The last few years have seen a flurry of activity around the “Smart City” concept, despite the lack of a standard global definition of what the term means. Over the past several months I’ve started to see some subtle shifts in approach.  Some organizations have begun replacing the term “Smart City” with “Smart Community”.  Singapore has taken a step further by introducing the concept of “Smart Country”. 

I’ve also noticed a slight expansion of “smart” initiatives beyond just one or two key government functions such as Transportation or Energy.  A number of projects combine elements within the same functions like roadside video cameras sending road and weather condition data to adaptive traffic signals.

But beyond these subtle shifts, I believe the changes we're seeing in the political landscape has the most immediate potential to fundamentally reshape the direction of the Smart City concept.

It is difficult to envision a smart city program in this new environment that won’t feature job creation as a higher priority. Given the fact that a lot of technology actually is meant to replace more manual functions, it will be interesting to see how cities and vendors respond.

Political Environment Driving Change

The one common factor shared by all the 500+ Smart City projects across the world is that they rely heavily upon government funding.  This usually takes the form of national government funding, and in the case of Europe, a number of cities tapped into European Union programs to fund their smart city projects.  With BREXIT looming, elections in France coming soon, and anti-E.U. sentiment in other countries, a number of European municipalities are beginning to wonder what impacts this may have on their access to E.U. funds for their smart city projects.  

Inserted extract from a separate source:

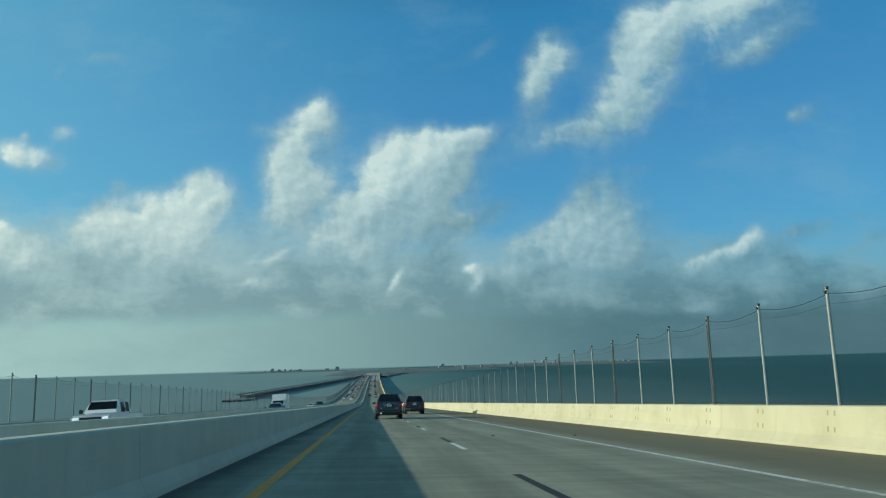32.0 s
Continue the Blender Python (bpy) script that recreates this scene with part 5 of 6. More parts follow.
part("antenna", rodded((-0.06, 0, 11.8), (-0.06, 0, 13.3), 0.018), LAMP_GREY, mast)
part("lamp_arm", pipe([(0, 0, 11.7), (0.4, 0, 11.72), (0.6, 0, 12.0)], 0.035), LAMP_GREY, mast)
part("lamp_head", boxed(0.45, 1.0, -0.15, 0.15, 11.95, 12.2, 0.05), PALE, mast, "pale lamp head")
part("side_bracket", pipe([(0, 0, 4.3), (0.3, 0, 4.35), (0.5, 0, 4.2)], 0.03), LAMP_GREY, mast)
part("foot_box", boxed(-0.35, 0.35, -0.4, 0.4, 0.0, 0.9, 0.03), LAMP_GREY, mast)
sensor = thing("sensor_post", pose(-1.3, 505.0, deck(505.0) + 0.35), "thick grey steel sensor post with a looped cable", "post")
part("post", rodded((0, 0, -0.3), (0, 0, 2.72), 0.085, 0.075, 12), GALV, sensor)
part("cap", rodded((0, 0, 2.70), (0, 0, 2.78), 0.13, 0.13, 12), GALV, sensor)
part("cable_loop", pipe([(-0.05, -0.1, 2.68), (-0.2, -0.1, 2.45), (-0.14, -0.1, 2.0), (-0.06, -0.09, 1.7)], 0.012, 6), WIRE, sensor)
part("guard", boxed(-0.25, 0.3, -0.2, 0.2, -0.3, 0.75, 0.02), STEEL_DARK, sensor, "dark steel cage at the foot")
cab = thing("equipment_cabinet", pose(AXIS, 505.9, deck(505.9) + 0.35), "weathered grey steel equipment cabinet", "cabinet")
part("case", boxed(-0.6, 0.6, -0.55, 0.55, -0.3, 1.28, 0.02), GALV, cab)
part("door", boxed(-0.55, 0.55, -0.57, -0.55, -0.2, 1.2, 0.01), GALV, cab)
part("lid", boxed(-0.63, 0.63, -0.6, 0.6, 1.28, 1.33, 0.01), PALE, cab)
plinth = mesh_object("median_plinth", *sweep([(MEDIAN + 0.52, 0.05), (-0.52, 0.05)], 268, 1240, 12), DECK)
tagged(plinth, "narrow concrete slab between the two median barriers", "median", kind="structure")

# ---------------------------------------------------------------- emergency call point on the outer barrier
call = thing("call_box_post", pose(13.6, 80.6, deck(80.6) + 0.645), "call box post with red panel, solar plate and yellow box", "call box")
part("post", rodded((0, 0, -0.02), (0, 0, 2.55), 0.06), GALV, call)
part("red_panel", boxed(-0.05, -0.02, -0.2, 0.2, 1.75, 2.45, 0.01), RED, call, "faded red sign panel")
part("solar_plate", boxed(-0.1, 0.45, -0.28, 0.28, -0.015, 0.015, 0.0, pose(0.1, 0, 2.0, 0, 38, 0)), DARK_STAY, call, "dark blue solar plate")
part("yellow_box", boxed(-0.2, 0.1, -0.18, 0.18, 0.10, 0.75, 0.03), YELLOW_BOX, call, "yellow telephone box")
notice = thing("barrier_notice", pose(13.352, 80.9, deck(80.9) + 0.12, 0, -6.1, 0), "small red notice fixed to the cream barrier", "sign")
part("plate", boxed(-0.012, 0.0, -0.32, 0.32, 0.0, 0.36), RED, notice)
for i in range(3):
    part("text_bar", boxed(-0.016, -0.012, -0.26, 0.26 - 0.1 * (i % 2), 0.06 + 0.1 * i, 0.10 + 0.1 * i), material("notice_ink_%s" % "abc"[i], (0.5, 0.25, 0.2), (0.6, 0.3, 0.25), 9, 0.6), notice)

# ---------------------------------------------------------------- litter and grit on the shoulder
def lump(name, x, y, sx, sy, sz, mat, label, category, seed):
    bm = bmesh.new()
    bmesh.ops.create_icosphere(bm, subdivisions=3, radius=1.0)
    for v in bm.verts:
        k = 1 + 0.45 * noise.noise(v.co * 1.7 + Vector((seed, 0, 0))) + 0.15 * noise.noise(v.co * 5.0)
        v.co = Vector((v.co.x * sx * k, v.co.y * sy * k, max(-0.25, v.co.z) * sz * k + sz * 0.24))
    ob = part(name, bm, mat, None, "", False, on_road(x, y, 0.0))
    return tagged(ob, label, category)


BROWN = material("rotten_brown_board", (0.07, 0.035, 0.02), (0.15, 0.07, 0.035), 6, 0.85, bump=0.5)
bm = boxed(-0.11, 0.11, -0.15, 0.15, 0, 0.25, 0.015)
for v in bm.verts:
    v.co += Vector((noise.noise(v.co * 4), noise.noise(v.co * 4 + Vector((3, 0, 0))), 0)) * 0.05
tagged(part("crate_wreck", bm, BROWN, None, "", False, on_road(12.75, 134.4, 0.0, 15)), "broken brown wooden crate against the barrier foot", "debris")
lump("orange_scrap", 12.7, 133.5, 0.12, 0.2, 0.07, ORANGE, "crushed piece of orange plastic on the shoulder", "debris", 4)
lump("dark_scrap", 12.85, 17.0, 0.16, 0.22, 0.12, RUBBER, "scrap of torn black rubber at the barrier", "debris", 5)
STRAW = material("dry_reed_litter", (0.035, 0.028, 0.014), (0.11, 0.09, 0.05), 5, 0.85, each=0.3)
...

In the U.S., the new administration appears to be focused more on physical infrastructure like roads and bridges, and job creation, than on smarter technology.  Across the E.U., employment is also increasingly a political issue – especially for young people.

Improving physical infrastructure does align with most smart city objectives, at least according to a 2016 Smart City Survey prepared by the United States Conference of Mayors.  But that same survey listed job creation as the lowest priority for smart city projects.  It is difficult to envision a smart city program in this new environment that won’t feature job creation as a higher priority.  Given the fact that a lot of technology actually is meant to replace more manual functions, it will be interesting to see how cities and vendors respond.  This will probably spur more focus on “technology incubators” with start-ups that can add jobs as they grow within a smart city project. 

I believe that these combined pressures will focus smart city projects on applications that can deliver a short term, tangible return on investment. I also expect to see more smart city projects for small and mid-size cities, where tangible results may be more immediate and quantifiable.

Solving Financial Challenges

The new political landscape may also take a closer look at financial sustainability.  In fact, the Smart City Survey revealed that the two biggest challenges are securing funding to start the project and ensuring the city will have the financial resources to sustain the project over time. Survey respondents also agreed that relying upon government funding is not a viable strategy, that they need to find additional ways to fund their projects. 

Some are experimenting with various approaches to monetize their smart city applications, such as selling advertising space over their free-Wi-Fi networks or generating marketing lists from their analytics data bases.  But these approaches may alienate residents and businesses already inundated with advertisements.  Any commercialization of citizen data likely raises privacy issues. 

I believe that these combined pressures will focus smart city projects on applications that can deliver a short term, tangible return on investment.  Projects in this category include smart street lighting (reduces electricity cost) and resource management (reduces waste and associated expense).  I also expect to see more smart city projects for small and mid-size cities, where tangible results may be more immediate and quantifiable.

In fact, the 2016 Smart Cities Survey indicated that municipalities with 150,000 to one million residents had the highest volume of planned smart city projects, followed by cities with less than 150,000 residents.  This trend may shift the market away from centralized, integrated projects across the entire city, to initiatives focused on one or two specific areas such as video surveillance or intelligent transportation systems.  This will likely require that vendors also modify their approach to more gradual, modular systems rather than comprehensive solutions that are installed at the same time. 

Connecting the Smart City

Another area of potential shift is in the underlying Information and Communications Technology platform that is so critical to all smart city projects.  In some cases, these projects will require new networks to be deployed.  Other projects will involve consolidation and convergence of multiple disparate networks to eliminate redundancies and reduce cost.   This also creates questions on which agency will drive the network strategy decisions – including whether to build a private network or lease the network from service providers. 

Outside of North America, the majority of municipalities lease network services or manage a hybrid public/private network.  In North America many of the smart city projects appear to be private networks.  The 2016 Smart Cities Survey reveals that nearly 30% of projects involved a private network operated and maintained exclusively by the city, followed by a hybrid network operated and maintained by the city at 15%. Changes in leadership at the FCC in the U.S. could impact the ability of municipalities to offer residential and business services, which in turn could impact the project’s financial sustainability.